Data lines ::
BEGIN

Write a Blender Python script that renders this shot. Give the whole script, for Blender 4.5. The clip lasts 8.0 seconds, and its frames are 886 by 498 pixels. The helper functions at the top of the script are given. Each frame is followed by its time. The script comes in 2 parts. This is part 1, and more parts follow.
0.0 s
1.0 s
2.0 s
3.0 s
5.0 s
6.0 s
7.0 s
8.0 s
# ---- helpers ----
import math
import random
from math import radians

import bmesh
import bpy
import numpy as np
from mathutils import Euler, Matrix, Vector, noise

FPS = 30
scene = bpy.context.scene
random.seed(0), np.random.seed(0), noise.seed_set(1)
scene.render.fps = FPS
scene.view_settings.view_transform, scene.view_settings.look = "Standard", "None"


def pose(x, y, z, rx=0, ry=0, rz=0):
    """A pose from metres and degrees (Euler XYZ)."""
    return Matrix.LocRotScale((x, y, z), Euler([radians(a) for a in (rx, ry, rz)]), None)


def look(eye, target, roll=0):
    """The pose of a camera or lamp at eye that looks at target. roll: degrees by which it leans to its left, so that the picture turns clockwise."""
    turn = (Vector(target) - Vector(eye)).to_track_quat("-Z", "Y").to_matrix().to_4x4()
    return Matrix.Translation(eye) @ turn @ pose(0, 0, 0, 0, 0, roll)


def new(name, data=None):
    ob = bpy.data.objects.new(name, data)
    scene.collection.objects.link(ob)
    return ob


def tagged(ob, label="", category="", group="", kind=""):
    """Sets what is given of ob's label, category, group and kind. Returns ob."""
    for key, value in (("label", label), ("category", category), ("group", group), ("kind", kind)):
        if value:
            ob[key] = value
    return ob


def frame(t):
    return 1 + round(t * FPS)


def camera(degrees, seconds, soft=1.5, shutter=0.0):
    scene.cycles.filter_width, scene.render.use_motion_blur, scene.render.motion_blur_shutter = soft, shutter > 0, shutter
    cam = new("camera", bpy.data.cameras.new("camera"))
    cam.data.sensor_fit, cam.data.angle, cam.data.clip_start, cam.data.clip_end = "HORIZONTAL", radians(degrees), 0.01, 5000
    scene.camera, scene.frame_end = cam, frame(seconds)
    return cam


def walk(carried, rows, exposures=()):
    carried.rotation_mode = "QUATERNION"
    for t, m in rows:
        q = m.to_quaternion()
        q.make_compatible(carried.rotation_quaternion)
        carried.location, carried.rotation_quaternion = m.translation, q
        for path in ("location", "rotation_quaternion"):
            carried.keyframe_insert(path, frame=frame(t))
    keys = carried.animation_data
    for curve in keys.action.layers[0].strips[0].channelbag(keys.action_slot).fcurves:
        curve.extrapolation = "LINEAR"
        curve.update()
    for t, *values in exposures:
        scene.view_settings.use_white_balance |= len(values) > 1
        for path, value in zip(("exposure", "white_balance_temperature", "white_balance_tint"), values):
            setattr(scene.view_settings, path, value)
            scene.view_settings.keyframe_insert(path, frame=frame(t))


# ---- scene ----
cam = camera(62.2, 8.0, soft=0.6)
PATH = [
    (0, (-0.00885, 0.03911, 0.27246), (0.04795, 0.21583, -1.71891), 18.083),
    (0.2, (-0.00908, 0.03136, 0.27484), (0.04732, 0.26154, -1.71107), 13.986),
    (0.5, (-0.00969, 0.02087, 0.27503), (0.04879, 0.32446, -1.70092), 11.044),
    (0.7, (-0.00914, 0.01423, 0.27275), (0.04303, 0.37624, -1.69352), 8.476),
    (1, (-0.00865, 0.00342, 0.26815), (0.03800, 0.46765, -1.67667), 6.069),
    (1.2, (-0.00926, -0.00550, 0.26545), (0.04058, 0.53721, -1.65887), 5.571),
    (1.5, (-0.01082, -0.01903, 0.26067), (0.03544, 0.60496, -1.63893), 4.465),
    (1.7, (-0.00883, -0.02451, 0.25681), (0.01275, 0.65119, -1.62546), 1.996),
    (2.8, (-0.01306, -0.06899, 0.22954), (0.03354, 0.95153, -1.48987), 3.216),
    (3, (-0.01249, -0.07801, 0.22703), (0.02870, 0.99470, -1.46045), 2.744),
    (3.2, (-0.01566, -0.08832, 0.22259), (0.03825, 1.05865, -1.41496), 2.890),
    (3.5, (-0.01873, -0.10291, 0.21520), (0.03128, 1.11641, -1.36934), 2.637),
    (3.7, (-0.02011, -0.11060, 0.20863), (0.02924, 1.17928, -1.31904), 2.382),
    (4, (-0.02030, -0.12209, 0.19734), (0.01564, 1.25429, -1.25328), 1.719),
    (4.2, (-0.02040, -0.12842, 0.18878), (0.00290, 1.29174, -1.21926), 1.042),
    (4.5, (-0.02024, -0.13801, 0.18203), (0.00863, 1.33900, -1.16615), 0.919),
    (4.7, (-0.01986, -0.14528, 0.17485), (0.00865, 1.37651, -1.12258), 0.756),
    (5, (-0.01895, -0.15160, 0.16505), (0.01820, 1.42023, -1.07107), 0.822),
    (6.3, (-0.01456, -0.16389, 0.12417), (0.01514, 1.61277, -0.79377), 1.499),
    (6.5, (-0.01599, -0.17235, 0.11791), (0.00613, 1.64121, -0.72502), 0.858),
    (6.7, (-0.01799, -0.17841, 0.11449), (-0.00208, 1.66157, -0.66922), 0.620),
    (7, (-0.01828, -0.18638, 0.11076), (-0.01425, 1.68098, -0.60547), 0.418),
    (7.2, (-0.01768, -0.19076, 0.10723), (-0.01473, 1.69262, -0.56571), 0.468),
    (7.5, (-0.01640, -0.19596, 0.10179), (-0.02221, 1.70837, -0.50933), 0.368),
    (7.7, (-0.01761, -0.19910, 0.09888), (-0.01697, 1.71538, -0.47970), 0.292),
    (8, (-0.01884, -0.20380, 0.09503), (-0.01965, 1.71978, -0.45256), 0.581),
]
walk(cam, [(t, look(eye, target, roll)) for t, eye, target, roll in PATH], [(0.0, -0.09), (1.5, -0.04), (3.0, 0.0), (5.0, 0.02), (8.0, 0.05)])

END

Search the preceding listing for the word "roll" and pull out every line that holds it.

Result for this task ::
def look(eye, target, roll=0):
    """The pose of a camera or lamp at eye that looks at target. roll: degrees by which it leans to its left, so that the picture turns clockwise."""
    return Matrix.Translation(eye) @ turn @ pose(0, 0, 0, 0, 0, roll)
walk(cam, [(t, look(eye, target, roll)) for t, eye, target, roll in PATH], [(0.0, -0.09), (1.5, -0.04), (3.0, 0.0), (5.0, 0.02), (8.0, 0.05)])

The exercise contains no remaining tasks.